**WRITTEN PROBLEM**:
All lines holding the string "this" are to be shown.

[Stored items from a collection]
---
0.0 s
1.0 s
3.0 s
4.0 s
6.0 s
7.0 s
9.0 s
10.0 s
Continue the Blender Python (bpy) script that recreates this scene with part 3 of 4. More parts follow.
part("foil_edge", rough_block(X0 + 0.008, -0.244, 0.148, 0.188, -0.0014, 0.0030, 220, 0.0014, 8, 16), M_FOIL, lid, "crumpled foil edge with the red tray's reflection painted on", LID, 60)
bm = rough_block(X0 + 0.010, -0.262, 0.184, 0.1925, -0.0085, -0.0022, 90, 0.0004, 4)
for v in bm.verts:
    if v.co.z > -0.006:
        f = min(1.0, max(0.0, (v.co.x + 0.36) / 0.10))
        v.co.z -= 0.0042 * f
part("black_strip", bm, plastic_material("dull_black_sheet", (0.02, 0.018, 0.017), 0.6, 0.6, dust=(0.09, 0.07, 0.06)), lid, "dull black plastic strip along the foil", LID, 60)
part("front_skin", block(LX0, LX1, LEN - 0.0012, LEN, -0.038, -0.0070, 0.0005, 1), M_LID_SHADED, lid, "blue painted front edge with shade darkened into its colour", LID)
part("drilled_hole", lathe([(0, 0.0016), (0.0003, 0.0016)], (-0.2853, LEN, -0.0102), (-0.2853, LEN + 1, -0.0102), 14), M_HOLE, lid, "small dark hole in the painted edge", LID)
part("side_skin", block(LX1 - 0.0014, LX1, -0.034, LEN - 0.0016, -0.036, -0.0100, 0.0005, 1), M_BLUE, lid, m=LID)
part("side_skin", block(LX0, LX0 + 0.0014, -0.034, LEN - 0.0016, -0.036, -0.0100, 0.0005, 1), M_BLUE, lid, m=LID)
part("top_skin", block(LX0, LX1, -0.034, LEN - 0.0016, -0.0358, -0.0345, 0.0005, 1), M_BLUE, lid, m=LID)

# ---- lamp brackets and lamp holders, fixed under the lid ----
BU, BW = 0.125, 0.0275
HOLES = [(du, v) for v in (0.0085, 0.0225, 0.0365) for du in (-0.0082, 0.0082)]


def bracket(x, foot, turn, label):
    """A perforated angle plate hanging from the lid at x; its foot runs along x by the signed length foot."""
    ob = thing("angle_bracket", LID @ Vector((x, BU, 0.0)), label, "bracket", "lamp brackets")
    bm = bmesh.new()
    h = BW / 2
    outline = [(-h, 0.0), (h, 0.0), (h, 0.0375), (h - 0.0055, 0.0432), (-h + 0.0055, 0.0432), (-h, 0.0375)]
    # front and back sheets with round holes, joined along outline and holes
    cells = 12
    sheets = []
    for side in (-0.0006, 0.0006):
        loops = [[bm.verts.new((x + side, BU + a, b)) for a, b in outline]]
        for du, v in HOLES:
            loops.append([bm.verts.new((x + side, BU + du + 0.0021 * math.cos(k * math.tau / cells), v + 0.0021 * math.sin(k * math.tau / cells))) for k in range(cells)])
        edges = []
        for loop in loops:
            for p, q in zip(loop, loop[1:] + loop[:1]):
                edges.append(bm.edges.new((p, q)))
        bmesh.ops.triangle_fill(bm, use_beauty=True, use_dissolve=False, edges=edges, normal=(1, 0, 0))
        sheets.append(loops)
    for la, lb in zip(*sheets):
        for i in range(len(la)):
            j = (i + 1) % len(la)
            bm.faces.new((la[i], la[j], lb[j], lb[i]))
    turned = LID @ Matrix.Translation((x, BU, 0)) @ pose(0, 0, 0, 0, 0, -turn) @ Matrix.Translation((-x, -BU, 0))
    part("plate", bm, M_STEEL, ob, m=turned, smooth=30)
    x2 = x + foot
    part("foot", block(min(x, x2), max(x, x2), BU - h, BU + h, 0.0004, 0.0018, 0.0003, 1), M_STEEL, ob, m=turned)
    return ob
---
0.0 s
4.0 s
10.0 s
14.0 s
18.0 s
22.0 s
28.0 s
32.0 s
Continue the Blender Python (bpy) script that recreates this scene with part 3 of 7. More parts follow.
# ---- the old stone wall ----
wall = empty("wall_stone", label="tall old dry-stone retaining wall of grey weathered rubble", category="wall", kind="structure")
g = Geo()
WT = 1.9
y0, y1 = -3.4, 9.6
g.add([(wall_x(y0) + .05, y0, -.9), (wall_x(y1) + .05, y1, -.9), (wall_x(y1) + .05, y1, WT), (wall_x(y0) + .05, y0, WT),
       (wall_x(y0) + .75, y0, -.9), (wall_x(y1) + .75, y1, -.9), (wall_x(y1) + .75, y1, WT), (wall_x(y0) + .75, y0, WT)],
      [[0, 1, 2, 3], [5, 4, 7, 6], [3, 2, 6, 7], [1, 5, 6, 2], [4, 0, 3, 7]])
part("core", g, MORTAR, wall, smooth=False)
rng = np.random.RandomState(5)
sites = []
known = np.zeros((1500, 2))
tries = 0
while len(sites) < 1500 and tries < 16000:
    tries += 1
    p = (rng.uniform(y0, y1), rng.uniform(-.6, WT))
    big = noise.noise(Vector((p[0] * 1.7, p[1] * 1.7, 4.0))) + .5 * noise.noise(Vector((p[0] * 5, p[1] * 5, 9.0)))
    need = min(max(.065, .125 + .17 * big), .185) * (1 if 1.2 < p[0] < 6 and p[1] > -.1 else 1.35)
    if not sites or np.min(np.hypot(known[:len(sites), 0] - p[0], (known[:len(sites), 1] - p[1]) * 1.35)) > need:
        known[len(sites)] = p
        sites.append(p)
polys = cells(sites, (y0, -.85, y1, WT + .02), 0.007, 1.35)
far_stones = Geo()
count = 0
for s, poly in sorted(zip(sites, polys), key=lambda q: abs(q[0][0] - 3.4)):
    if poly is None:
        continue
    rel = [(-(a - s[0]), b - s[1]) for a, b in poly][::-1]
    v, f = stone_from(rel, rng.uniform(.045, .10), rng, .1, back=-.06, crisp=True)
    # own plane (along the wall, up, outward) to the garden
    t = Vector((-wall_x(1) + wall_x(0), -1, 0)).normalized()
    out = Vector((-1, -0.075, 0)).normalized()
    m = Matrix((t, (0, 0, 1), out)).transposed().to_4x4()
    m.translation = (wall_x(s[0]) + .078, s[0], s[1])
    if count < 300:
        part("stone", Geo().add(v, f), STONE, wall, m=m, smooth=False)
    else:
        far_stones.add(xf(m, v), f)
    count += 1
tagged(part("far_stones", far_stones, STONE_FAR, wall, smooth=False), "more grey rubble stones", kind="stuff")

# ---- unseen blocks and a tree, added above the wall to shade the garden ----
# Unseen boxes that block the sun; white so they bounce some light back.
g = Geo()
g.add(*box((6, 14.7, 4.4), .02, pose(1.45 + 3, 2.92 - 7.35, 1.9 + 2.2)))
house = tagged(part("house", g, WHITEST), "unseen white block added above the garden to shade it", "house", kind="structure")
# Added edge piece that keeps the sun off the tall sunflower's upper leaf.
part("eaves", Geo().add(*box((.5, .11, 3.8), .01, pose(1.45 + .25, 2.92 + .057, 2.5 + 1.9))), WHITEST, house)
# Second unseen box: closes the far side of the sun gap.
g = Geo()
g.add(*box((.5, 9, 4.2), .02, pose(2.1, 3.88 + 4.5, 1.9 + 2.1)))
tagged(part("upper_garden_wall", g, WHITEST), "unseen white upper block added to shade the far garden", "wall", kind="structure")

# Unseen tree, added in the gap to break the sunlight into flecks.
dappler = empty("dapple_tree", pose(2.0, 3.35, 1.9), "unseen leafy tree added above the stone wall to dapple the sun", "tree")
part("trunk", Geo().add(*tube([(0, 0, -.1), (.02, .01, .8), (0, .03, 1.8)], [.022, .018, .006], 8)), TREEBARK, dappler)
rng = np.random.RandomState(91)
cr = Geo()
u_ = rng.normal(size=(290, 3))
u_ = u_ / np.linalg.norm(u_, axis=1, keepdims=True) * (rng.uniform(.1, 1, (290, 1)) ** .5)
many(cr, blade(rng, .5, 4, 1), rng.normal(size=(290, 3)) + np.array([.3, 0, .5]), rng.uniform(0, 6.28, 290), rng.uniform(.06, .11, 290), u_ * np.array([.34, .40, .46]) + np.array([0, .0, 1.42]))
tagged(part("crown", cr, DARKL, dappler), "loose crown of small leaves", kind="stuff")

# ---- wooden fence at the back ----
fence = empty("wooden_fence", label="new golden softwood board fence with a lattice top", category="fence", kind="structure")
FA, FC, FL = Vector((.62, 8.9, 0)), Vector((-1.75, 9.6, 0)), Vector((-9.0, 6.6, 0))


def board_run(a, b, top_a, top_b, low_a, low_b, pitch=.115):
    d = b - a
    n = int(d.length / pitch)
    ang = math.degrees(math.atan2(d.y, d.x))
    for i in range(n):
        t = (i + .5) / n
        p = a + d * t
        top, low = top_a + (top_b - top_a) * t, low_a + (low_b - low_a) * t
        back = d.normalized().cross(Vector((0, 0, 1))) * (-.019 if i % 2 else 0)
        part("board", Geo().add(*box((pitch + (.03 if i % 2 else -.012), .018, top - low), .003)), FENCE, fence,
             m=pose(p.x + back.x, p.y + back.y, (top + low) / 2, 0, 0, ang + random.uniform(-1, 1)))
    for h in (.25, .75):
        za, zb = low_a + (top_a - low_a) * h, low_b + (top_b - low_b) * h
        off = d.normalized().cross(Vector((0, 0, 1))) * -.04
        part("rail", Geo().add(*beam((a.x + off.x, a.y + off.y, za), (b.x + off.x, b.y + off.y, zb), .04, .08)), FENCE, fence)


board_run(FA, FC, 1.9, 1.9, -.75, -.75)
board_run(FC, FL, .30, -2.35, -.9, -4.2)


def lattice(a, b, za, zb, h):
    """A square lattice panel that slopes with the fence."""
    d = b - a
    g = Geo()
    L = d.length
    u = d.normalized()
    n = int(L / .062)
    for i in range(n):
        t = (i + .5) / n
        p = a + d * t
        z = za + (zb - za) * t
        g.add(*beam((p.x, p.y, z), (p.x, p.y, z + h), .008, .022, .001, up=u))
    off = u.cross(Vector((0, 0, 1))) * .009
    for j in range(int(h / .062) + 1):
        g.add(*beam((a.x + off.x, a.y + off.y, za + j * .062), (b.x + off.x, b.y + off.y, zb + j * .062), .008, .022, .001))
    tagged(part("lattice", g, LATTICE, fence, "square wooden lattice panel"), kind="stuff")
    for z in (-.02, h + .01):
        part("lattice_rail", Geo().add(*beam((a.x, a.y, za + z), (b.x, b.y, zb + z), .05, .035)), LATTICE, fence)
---
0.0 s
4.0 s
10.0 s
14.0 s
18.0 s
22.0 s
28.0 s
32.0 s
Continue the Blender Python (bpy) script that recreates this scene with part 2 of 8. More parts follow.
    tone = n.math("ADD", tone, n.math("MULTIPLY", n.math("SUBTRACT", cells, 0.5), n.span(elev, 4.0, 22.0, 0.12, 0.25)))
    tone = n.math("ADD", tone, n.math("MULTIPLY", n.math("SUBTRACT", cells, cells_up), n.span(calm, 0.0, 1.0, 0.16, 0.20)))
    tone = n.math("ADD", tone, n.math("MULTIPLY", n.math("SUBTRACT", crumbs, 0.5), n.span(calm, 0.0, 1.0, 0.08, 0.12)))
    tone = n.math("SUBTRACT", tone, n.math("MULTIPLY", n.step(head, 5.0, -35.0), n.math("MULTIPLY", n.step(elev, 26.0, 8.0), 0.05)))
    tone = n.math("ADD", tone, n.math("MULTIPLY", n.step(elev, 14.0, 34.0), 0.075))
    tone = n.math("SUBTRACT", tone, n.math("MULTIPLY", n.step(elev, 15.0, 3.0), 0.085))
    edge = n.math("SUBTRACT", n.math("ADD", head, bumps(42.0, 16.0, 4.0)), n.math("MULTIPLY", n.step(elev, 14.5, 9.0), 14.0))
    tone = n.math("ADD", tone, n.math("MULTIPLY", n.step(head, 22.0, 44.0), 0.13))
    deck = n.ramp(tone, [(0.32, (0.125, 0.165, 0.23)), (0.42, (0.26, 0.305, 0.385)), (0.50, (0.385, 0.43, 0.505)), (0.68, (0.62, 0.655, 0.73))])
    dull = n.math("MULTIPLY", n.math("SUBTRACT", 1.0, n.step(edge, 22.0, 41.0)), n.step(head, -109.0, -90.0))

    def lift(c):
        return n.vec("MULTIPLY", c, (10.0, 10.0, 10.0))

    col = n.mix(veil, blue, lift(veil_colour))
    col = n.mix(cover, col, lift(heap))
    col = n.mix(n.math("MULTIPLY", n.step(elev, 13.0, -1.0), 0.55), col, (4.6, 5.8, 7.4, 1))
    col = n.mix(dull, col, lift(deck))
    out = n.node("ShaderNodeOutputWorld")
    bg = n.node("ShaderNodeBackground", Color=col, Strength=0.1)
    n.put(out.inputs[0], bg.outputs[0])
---
**WRITTEN ANSWER**:
Continue the Blender Python (bpy) script that recreates this scene with part 3 of 4. More parts follow.
Continue the Blender Python (bpy) script that recreates this scene with part 3 of 7. More parts follow.
Continue the Blender Python (bpy) script that recreates this scene with part 2 of 8. More parts follow.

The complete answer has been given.